Home meals Russian Borsch, nutritious, easy and paleo

Russian Borsch, nutritious, easy and paleo

Russian Borscht
Russian Borscht

Russian Borsch

Russian Borscht
Russian Borsch

This is a family favourite. If you ever go to Russia, borsch is widely available in cafes, inexpensive and delicious. It is so easy to make, and the main ingredients are beef and beetroot. Beetroot is a nutritious root vegetable and is rich in anti-oxidants such as lutein and zeaxanthin, which are important for eye health. Beets are a unique source of phytonutrients called betalains. Betanin and vulgaxanthin are the two best-studied betalains from beets, and both have been shown to provide antioxidant, anti-inflammatory, and detoxification support. More on beetroot from The World’s Healthiest Foods.

1.6 lb. (800 grams) stewing beef, (beef with bones etc is even better) cut into 1/2″ pieces
1 large onion, diced
2 tablespoons butter

1 quart (1 litre) water
1 quart (1 litre) beef stock (make sure it is gluten free if you are buying it)
6 oz. (180 grams) can tomato paste
1 tsp. salt
1/4 tsp. ground pepper

2 -3 large beetroots, cook til just cooked, cut very fine, or grate
2 cups green cabbage, finely shredded
1 cup shredded carrot

1 tbsp. dill tips (or 1 – 2 tsp dried)
2 cloves minced garlic
2 tbsp. lemon juice (about 1 lemon or to taste)

In large saucepan, put in butter, meat and onion. Saute until browned.

Add beef stock and water. Stir in tomato paste, salt and black pepper. Boil for about 1.5 hours, so the meat is soft.

Add beets, cabbage, carrots, and minced garlic. Simmer, uncovered 30 – 45 minutes longer or until vegetables are tender. Stir in lemon juice to taste. Add more water if needed. I like mine thick like a stew, but you might prefer it more like soup. Add dried dill tips to taste at the end or use fresh dill tips as garnish.

Serve with a dollop of sour cream (full fat, not ‘lite’)


  1. Wow…my husband taught me how to make borscht, and I hate to admit it, but this looks much better than the recipe he gave me! And all of his grandparents were Russian. I can’t wait to try this. I recently launched http://www.chowstalker.com, a site for sharing paleo/primal recipes and this would make a wonderful addition. I hope you will consider submitting this and any of your other recipes you’d be willing to share! There’s lots of info on the site, but if you have any questions, please let me know. Thanks, Patty

    • I had a quick look at your site, great layout and pics, I’ll add it to my recipe links. Please post this recipe – I’ll send it your way. I played with a few borscht recipes before settling on this one, and it always works out. I do have another couple of favourites, but to be honest I find cooking rather a chore, although of course I love yummy tasting food.

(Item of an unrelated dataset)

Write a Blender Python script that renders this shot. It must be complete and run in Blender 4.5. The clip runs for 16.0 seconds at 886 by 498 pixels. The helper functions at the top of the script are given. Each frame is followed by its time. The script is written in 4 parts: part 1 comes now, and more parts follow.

  2. Excellent Julianne! Wow, you would never know cooking was a chore for you! I’ll be happy to post any of your recipes! If you go to the site and select “share your chow”, its a simple upload process, and I’ll get it published right away. Thanks again! Patty

  3. Nice recipe, but Western preparation, not traditional Russian. I am Russian who was raised in Russia and ate borsch as a staple soup daily, there is winter recipe and then there is summer borsch called “borschevnik” where you would use fresh beets from your garden with beet greens, etc. The traditional recipe ALWAYS has potatoes, we are talking Russians, to us potatoes are like rice for Asians. Your meat preparation is way too fancy for a truly Russian borsch. You would have to buy a good piece of bone with generous amount of meat on it (beef). Boil it for a couple of hours, so you got your stock, then take the bone out, pull out the meat and put it back in a pot with all the vegetables. Dill is just for garnish and goes directly in your plate with sour cream. Unless you use dry dill weeds which you would add just 5 mintues before borsch is done cooking. Tomato puree is a “no”, I would say, just garden fresh ones for the summer variations as well as sweet bell peppers. Mushrooms are a popular ingredient too, by the way. Bon Apetite! Mmmmm, delicious….

    • Thanks for the traditional Russian recipe input. I appreciate it. Meat on the bones would certainly be far better. I realise potatoes are part of the traditional recipe, I left them out as I have auto-immune issues and I prefer it potato free. And yes I do add the dill much later – must correct this.

      I’ve experimented with a few recipes and eventually settled on this one as it is fast and easy.

  4. Best beet soup I’ve ever made. I made a double batch to have for lunches this week. A picture and link to your recipe are going up today on my blog – I like to share the best recipes. Thanks!